Chambers also contradicted Levine’s claim about espionage, writing in Witness, “At no time in our conversation can I remember anyone’s mentioning the ugly word espionage.” He went on to say, however, that the implication was there, and he fanned the controversy when he wrote,  “For when four years after that memorable conversation, his notes were finally taken out of a secret file and turned over to the F.B.I., it was found that Adolf Berle himself had headed them: Underground Espionage Agent.”

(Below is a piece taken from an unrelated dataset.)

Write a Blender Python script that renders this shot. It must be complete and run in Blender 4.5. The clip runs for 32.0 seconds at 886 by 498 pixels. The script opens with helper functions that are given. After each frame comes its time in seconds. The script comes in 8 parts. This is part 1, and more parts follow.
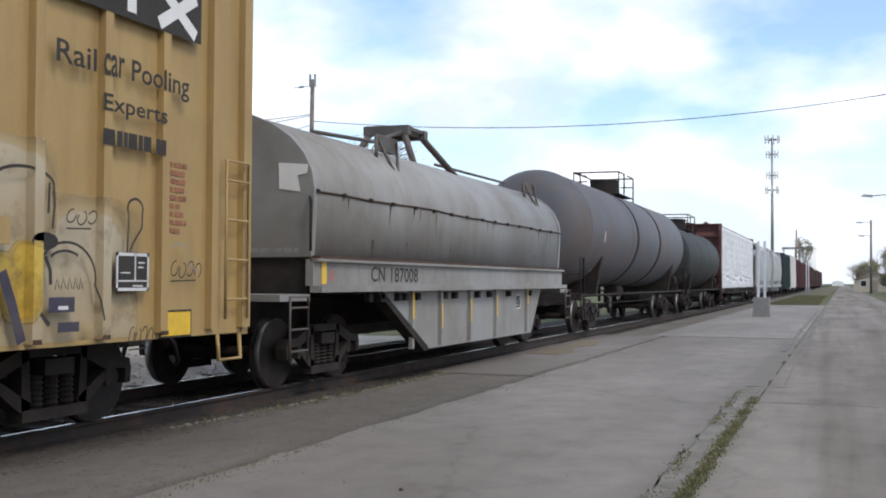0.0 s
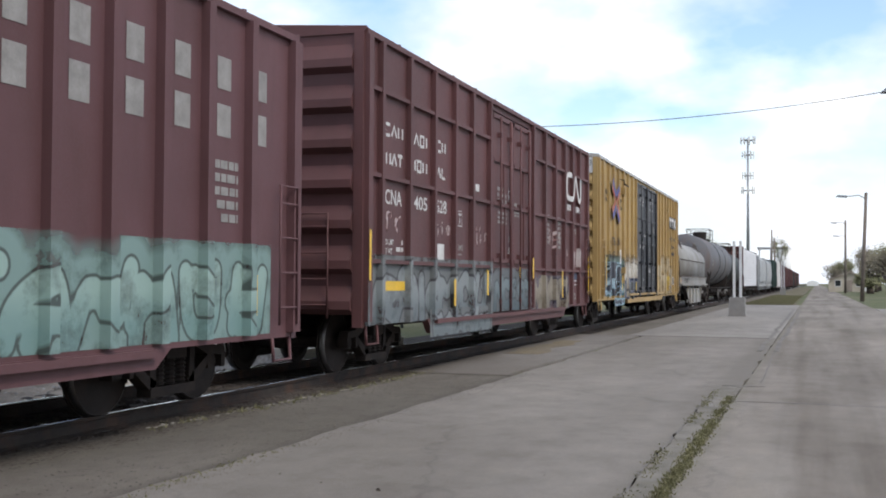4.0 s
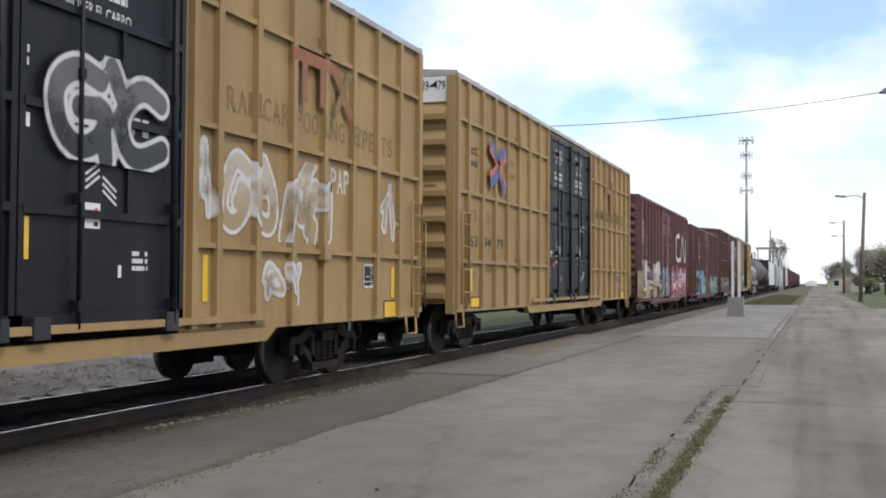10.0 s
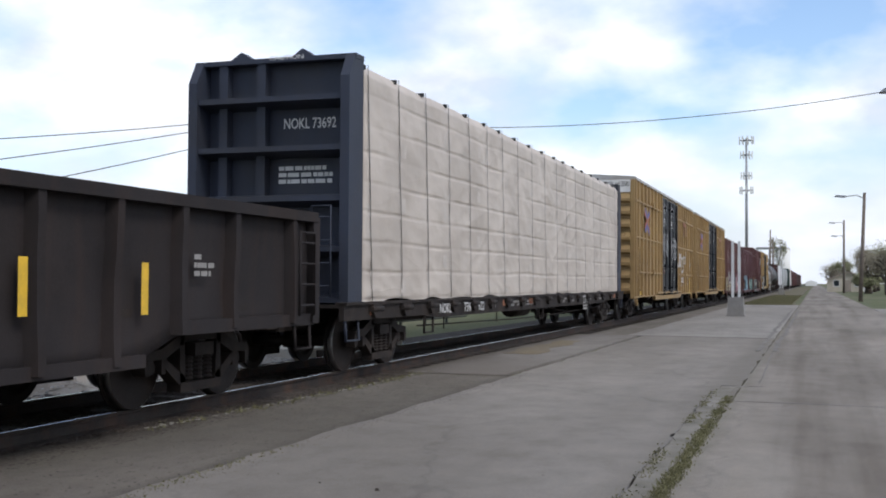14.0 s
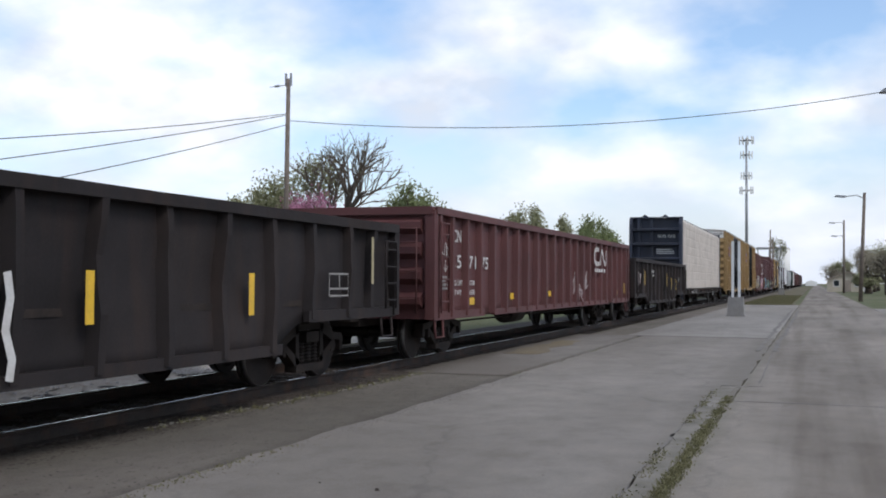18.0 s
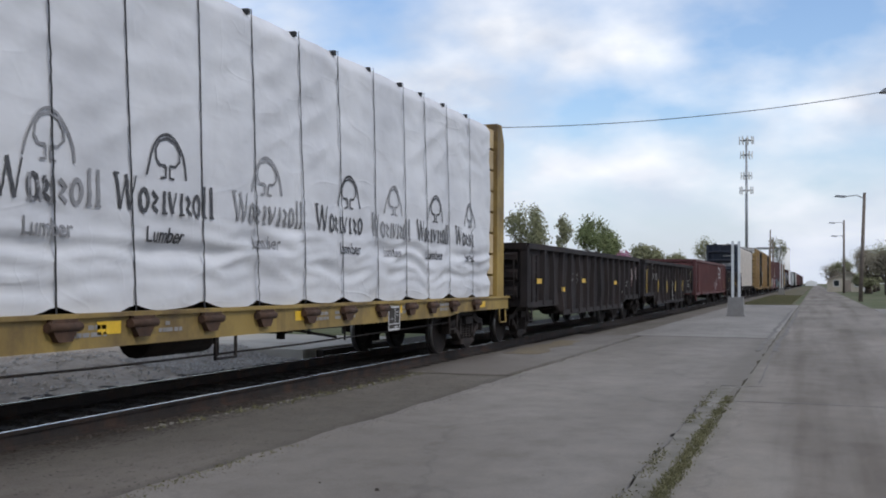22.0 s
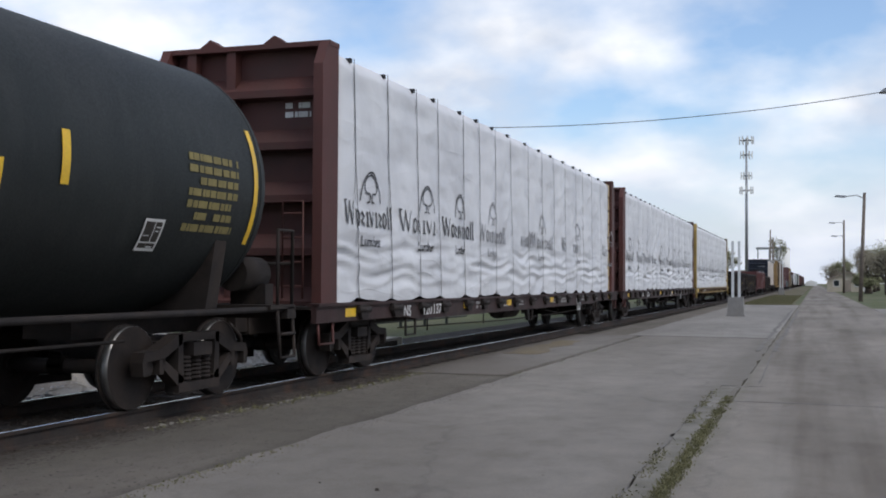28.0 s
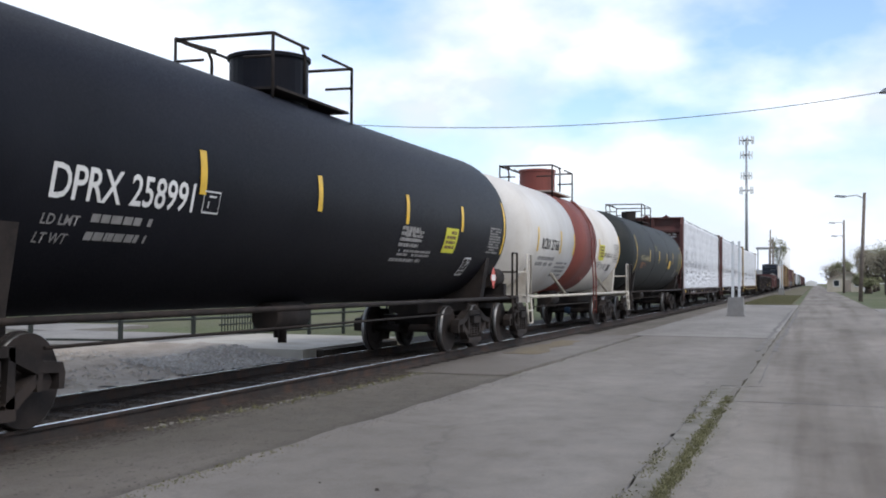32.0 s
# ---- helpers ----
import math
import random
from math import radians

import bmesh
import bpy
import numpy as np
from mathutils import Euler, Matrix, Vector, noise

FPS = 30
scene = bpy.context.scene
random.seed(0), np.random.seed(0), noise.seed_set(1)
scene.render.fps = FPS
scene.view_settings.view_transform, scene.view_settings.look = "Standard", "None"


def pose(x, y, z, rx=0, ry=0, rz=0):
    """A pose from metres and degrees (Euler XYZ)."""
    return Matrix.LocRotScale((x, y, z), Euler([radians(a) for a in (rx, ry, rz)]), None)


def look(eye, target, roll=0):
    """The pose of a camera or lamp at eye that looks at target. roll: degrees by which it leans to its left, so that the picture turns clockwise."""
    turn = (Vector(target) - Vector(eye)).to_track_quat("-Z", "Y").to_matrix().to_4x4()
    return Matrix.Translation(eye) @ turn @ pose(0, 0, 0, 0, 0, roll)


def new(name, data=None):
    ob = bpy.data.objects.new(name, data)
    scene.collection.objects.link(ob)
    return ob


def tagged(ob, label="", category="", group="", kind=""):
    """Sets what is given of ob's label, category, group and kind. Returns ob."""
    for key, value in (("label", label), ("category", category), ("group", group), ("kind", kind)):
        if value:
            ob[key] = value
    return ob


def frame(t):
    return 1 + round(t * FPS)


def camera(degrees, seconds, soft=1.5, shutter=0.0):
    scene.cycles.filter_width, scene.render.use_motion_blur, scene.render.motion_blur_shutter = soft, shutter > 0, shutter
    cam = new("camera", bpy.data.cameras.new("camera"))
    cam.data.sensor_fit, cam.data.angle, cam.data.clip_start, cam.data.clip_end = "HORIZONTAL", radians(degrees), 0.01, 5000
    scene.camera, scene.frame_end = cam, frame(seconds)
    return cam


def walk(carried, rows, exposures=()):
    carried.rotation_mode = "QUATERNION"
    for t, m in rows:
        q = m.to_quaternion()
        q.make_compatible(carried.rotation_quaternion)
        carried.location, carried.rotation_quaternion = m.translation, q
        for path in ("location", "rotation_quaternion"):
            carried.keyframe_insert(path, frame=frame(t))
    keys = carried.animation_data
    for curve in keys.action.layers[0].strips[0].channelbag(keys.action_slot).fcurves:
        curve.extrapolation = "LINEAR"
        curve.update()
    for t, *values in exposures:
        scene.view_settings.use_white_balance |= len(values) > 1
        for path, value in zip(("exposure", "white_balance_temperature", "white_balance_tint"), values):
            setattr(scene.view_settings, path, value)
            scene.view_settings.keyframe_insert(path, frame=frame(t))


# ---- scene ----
# The camera stands still and only turns a little to its left in the first seconds.
EYE_Z, PITCH, ROLL, YAW = 1.346, 1.671, 0.329, 18.72
cam = camera(43.94, 32.0, soft=1.9)
TURN = [(0, 1.24), (0.25, 0.86), (0.5, 0.58), (1, 0.455), (1.5, 0.33), (2, 0.29), (2.5, 0.245), (3, 0.205), (3.5, 0.125), (4.5, 0.04), (5.5, 0), (32, 0)]
walk(cam, [(t, pose(0, 0, EYE_Z, 90 + PITCH, 0, YAW + a) @ pose(0, 0, 0, 0, 0, ROLL)) for t, a in TURN],
     exposures=[(0, 0.22, 6600, 10), (1, 0.11, 6650, 10), (2, 0.2, 6700, 10), (3, 0.28, 6750, 10), (6, 0.36, 6850, 10), (9, 0.3, 6900, 10), (12, 0.26, 6950, 10), (13, 0.14, 6850, 10), (14, 0.06, 6600, 10), (17, 0.0, 6550, 10),
                (20, -0.17, 6500, 10), (22, -0.25, 6450, 10), (25.5, -0.28, 6450, 10), (28, -0.2, 6500, 10), (30, 0.12, 6600, 10), (31, -0.03, 6550, 10), (32, 0.17, 6500, 10)])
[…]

In his own interviews with the FBI and the defense, in his HUAC testimony and his private comments recorded in his diary, Berle insisted that Chambers never charged the people he named with espionage. This is borne out by an entry in Berle’s diary from 1952, after the Saturday Evening Post began serializing Witness: “At no time does he record what he said to me, and thus gives the impression that he told me everything he told many years later in the Hiss case. The fact, of course, was that he did not state anything he told me as personal knowledge — but as something he had heard about while in the Communist Party in New York. He did not even remotely indicate that he personally had been engaged in the operation. He did not charge individuals with espionage — they were merely ‘sympathizers’ who would be hauled out later when the great day came. He would not take his story to the FBI. He would not even stand to it himself — he would not himself verify or stick to the story.

“Further, under some cross-examination, he qualified everything to the point of substantial withdrawal. He also told of having fled the Party, and having been in fear of his life, spending a long time in flight and fearing armed attack, and so on. I thought I was dealing with a man who thought he was telling the truth but was probably afflicted with a neurosis.”

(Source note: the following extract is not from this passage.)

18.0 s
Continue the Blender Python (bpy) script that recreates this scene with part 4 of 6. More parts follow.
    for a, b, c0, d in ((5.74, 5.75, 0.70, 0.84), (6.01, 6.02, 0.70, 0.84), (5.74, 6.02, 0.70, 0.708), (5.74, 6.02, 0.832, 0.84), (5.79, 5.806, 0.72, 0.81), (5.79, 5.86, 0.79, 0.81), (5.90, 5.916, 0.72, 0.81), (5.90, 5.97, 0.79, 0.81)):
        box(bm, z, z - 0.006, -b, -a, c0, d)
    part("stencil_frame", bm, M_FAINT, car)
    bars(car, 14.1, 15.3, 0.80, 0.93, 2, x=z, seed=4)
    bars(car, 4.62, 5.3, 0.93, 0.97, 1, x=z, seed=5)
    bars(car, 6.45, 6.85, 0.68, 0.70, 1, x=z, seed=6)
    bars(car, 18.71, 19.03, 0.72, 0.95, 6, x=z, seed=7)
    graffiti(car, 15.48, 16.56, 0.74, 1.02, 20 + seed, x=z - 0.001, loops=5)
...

But if Chambers didn’t mention espionage, why did the notes have that heading? The answer as we can finally see is they really didn’t. Looking at the actual notes, it appears that Berle was referring not to Chambers but to the first item on his list: a description of a New York City dentist named Philip Rosenbliett, who Chambers identified as one of the leaders of the underground. If that is the correct interpretation (and there’s no reason to think otherwise, since both Chambers and Berle essentially agreed on this point), it knocks out one of the accusations that have been continually leveled against Hiss: that Chambers’ 1948 allegations about espionage were more credible because he had actually leveled those charges nine years before.

Here is the first page of Berle’s notes. You can also download all six pages of the notes here.


One Response to “Finally After 70 Years — The Actual Berle Notes”

  1. Lewis Hartshorn says:

    The following are brief excerpts of sworn testimony, the first by Isaac Don Levine before HUAC on August 18, 1948. The second quote, excerpted from William Reuben’s The Honorable Mr. Nixon, is from Whittaker Chambers’s testimony before the grand jury on October 14, 1948.

    MR. LEVINE. After dinner the three of us retired to Mr. Berle’s study. It was a warm evening. We spent some time on the lawn talking. We returned back to the study, and Mr. Berle was making notes.
    I think probably between a half dozen and 10 sheets of notes were made by Mr. Berle while Mr. Chambers was opening up the insides of the State Department and various other departments in Washington where he had underground contacts who supplied him with documentary and confidential information for transmission to the Soviet Government.
    The picture which emerged by midnight was quite appalling to me, and I think Mr. Berle was very much shaken by the various names of the Soviet agents that Mr. Chambers disclosed. Mr. Chambers furnished in addition to the names, descriptions and characterizations of the various persons which served to provide a background and give an authentic and authenticating character both to his narrative and to the answers to the questions which Mr. Berle then propounded.

    This is what Chambers said as of October 14, [1948] in his sworn testimony before the grand jury, as he was questioned by Thomas Donegan, Special Assistant to the Attorney General:

    Q. Mr. Chambers, have you any information or knowledge from the period that you were in Washington in your underground work to the present time of any individuals in the employ of the Government furnishing information to any unauthorized sources? That is a general question and you can treat it in any way you wish.
    A. I can’t say that I have specific knowledge of the transfer of information. I have knowledge of certain contacts….
    Q. What do you mean by contacts?
    A. I know that various people were in touch with J. Peters or other Communists.
    Q. In connection with your activities with the Communist Party were you required to or did you obtain any information from any individual or transmit it to J. Peters?
    A. No, I was not and did not.

    At the close of the day, when the prosecutor invited questions from any member of the grand jury panel, this exchange occurred between Chambers and one of the jurors:

    Q. Could you give one name of anybody, who, in your opinion, was positively guilty of espionage against the United States? Yes or No.
    A. Let me think a moment and I will try to answer that. I don’t think so, but I would like to have the opportunity to answer you tomorrow more definitely. Let me think it over overnight.

    The following morning, on October 15, the prosecutor referred to the unanswered question and asked if Chambers would “proceed from there.” This exchange followed:

    A. All right, I shall. I assume that espionage means in this case the turning over of secret or confidential documents.
    Q. Or information – oral information.
    A. Or oral information. I do not believe I do know such a name.